Extract each line of the material that follows exactly and omit its pictures.

☆ ☆ ☆ ☆ ☆ ☆ ☆

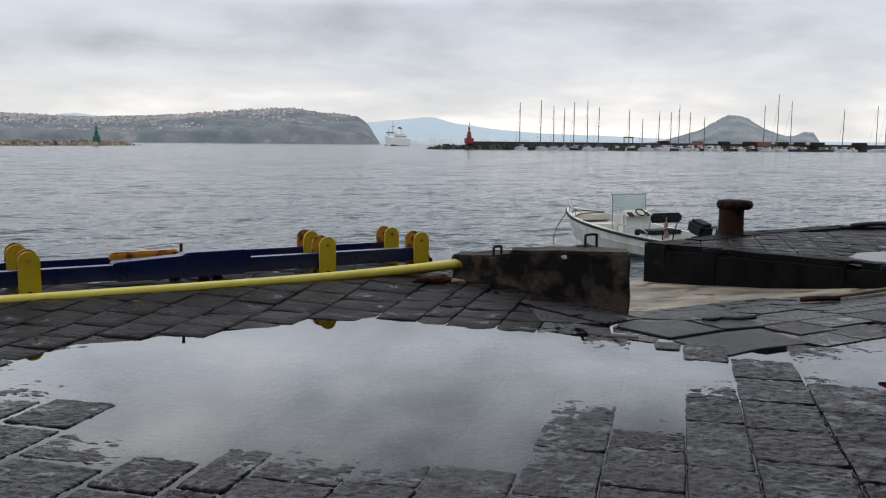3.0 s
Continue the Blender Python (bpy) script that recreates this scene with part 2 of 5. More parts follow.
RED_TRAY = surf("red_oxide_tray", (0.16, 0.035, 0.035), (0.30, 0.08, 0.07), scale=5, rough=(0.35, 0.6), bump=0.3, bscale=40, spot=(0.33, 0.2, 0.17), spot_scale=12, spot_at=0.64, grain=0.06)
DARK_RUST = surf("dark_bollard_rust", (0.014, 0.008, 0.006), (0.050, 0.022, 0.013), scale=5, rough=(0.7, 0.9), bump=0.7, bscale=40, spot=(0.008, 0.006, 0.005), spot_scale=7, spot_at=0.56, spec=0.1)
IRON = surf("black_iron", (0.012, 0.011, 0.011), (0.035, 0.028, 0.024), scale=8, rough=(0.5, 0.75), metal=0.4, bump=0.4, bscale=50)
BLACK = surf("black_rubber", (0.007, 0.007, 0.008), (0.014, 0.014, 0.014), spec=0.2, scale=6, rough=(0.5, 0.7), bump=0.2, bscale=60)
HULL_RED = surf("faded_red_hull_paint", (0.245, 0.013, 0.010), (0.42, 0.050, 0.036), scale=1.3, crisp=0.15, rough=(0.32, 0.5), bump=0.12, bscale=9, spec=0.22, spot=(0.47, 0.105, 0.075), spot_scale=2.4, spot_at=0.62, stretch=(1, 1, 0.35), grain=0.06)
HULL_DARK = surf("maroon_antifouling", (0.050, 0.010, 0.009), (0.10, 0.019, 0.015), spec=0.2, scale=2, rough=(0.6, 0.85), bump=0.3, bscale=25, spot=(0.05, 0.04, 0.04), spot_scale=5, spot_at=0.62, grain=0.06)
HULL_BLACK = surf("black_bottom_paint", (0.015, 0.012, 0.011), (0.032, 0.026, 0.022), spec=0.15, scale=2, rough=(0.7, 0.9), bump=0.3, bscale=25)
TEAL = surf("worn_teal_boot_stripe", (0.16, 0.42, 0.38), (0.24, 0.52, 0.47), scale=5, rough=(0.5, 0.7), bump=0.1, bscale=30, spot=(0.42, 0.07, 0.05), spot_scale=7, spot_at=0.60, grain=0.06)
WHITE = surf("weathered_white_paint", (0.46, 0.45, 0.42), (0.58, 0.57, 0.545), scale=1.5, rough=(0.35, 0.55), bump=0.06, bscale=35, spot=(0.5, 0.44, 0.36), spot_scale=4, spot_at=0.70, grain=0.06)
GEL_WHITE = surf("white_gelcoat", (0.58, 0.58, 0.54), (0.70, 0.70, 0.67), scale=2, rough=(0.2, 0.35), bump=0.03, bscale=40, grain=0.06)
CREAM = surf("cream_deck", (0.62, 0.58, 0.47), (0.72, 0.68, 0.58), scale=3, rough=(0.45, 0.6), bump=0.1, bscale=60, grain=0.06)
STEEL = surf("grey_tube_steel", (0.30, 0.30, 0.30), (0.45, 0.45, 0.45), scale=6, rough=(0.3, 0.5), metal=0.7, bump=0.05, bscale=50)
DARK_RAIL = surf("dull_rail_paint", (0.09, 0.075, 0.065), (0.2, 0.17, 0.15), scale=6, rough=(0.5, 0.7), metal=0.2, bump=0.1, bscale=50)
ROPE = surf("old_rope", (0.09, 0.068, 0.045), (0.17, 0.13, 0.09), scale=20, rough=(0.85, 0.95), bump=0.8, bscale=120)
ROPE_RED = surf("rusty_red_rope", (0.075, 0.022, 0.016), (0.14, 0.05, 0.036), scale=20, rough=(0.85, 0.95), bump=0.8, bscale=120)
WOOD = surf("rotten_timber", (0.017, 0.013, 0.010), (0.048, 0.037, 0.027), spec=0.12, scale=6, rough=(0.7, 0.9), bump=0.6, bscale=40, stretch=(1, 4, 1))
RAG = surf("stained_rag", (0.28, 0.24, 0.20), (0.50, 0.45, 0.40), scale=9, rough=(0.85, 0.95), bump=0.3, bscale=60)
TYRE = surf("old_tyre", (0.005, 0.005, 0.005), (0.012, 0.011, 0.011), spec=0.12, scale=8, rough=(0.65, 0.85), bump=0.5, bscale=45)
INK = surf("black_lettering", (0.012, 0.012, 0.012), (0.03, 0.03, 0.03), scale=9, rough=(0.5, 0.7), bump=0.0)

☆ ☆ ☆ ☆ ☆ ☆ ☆

* Answer to this exercise:
3.0 s
Continue the Blender Python (bpy) script that recreates this scene with part 2 of 5. More parts follow.
RED_TRAY = surf("red_oxide_tray", (0.16, 0.035, 0.035), (0.30, 0.08, 0.07), scale=5, rough=(0.35, 0.6), bump=0.3, bscale=40, spot=(0.33, 0.2, 0.17), spot_scale=12, spot_at=0.64, grain=0.06)
DARK_RUST = surf("dark_bollard_rust", (0.014, 0.008, 0.006), (0.050, 0.022, 0.013), scale=5, rough=(0.7, 0.9), bump=0.7, bscale=40, spot=(0.008, 0.006, 0.005), spot_scale=7, spot_at=0.56, spec=0.1)
IRON = surf("black_iron", (0.012, 0.011, 0.011), (0.035, 0.028, 0.024), scale=8, rough=(0.5, 0.75), metal=0.4, bump=0.4, bscale=50)
BLACK = surf("black_rubber", (0.007, 0.007, 0.008), (0.014, 0.014, 0.014), spec=0.2, scale=6, rough=(0.5, 0.7), bump=0.2, bscale=60)
HULL_RED = surf("faded_red_hull_paint", (0.245, 0.013, 0.010), (0.42, 0.050, 0.036), scale=1.3, crisp=0.15, rough=(0.32, 0.5), bump=0.12, bscale=9, spec=0.22, spot=(0.47, 0.105, 0.075), spot_scale=2.4, spot_at=0.62, stretch=(1, 1, 0.35), grain=0.06)
HULL_DARK = surf("maroon_antifouling", (0.050, 0.010, 0.009), (0.10, 0.019, 0.015), spec=0.2, scale=2, rough=(0.6, 0.85), bump=0.3, bscale=25, spot=(0.05, 0.04, 0.04), spot_scale=5, spot_at=0.62, grain=0.06)
HULL_BLACK = surf("black_bottom_paint", (0.015, 0.012, 0.011), (0.032, 0.026, 0.022), spec=0.15, scale=2, rough=(0.7, 0.9), bump=0.3, bscale=25)
TEAL = surf("worn_teal_boot_stripe", (0.16, 0.42, 0.38), (0.24, 0.52, 0.47), scale=5, rough=(0.5, 0.7), bump=0.1, bscale=30, spot=(0.42, 0.07, 0.05), spot_scale=7, spot_at=0.60, grain=0.06)
WHITE = surf("weathered_white_paint", (0.46, 0.45, 0.42), (0.58, 0.57, 0.545), scale=1.5, rough=(0.35, 0.55), bump=0.06, bscale=35, spot=(0.5, 0.44, 0.36), spot_scale=4, spot_at=0.70, grain=0.06)
GEL_WHITE = surf("white_gelcoat", (0.58, 0.58, 0.54), (0.70, 0.70, 0.67), scale=2, rough=(0.2, 0.35), bump=0.03, bscale=40, grain=0.06)
CREAM = surf("cream_deck", (0.62, 0.58, 0.47), (0.72, 0.68, 0.58), scale=3, rough=(0.45, 0.6), bump=0.1, bscale=60, grain=0.06)
STEEL = surf("grey_tube_steel", (0.30, 0.30, 0.30), (0.45, 0.45, 0.45), scale=6, rough=(0.3, 0.5), metal=0.7, bump=0.05, bscale=50)
DARK_RAIL = surf("dull_rail_paint", (0.09, 0.075, 0.065), (0.2, 0.17, 0.15), scale=6, rough=(0.5, 0.7), metal=0.2, bump=0.1, bscale=50)
ROPE = surf("old_rope", (0.09, 0.068, 0.045), (0.17, 0.13, 0.09), scale=20, rough=(0.85, 0.95), bump=0.8, bscale=120)
ROPE_RED = surf("rusty_red_rope", (0.075, 0.022, 0.016), (0.14, 0.05, 0.036), scale=20, rough=(0.85, 0.95), bump=0.8, bscale=120)
WOOD = surf("rotten_timber", (0.017, 0.013, 0.010), (0.048, 0.037, 0.027), spec=0.12, scale=6, rough=(0.7, 0.9), bump=0.6, bscale=40, stretch=(1, 4, 1))
RAG = surf("stained_rag", (0.28, 0.24, 0.20), (0.50, 0.45, 0.40), scale=9, rough=(0.85, 0.95), bump=0.3, bscale=60)
TYRE = surf("old_tyre", (0.005, 0.005, 0.005), (0.012, 0.011, 0.011), spec=0.12, scale=8, rough=(0.65, 0.85), bump=0.5, bscale=45)
INK = surf("black_lettering", (0.012, 0.012, 0.012), (0.03, 0.03, 0.03), scale=9, rough=(0.5, 0.7), bump=0.0)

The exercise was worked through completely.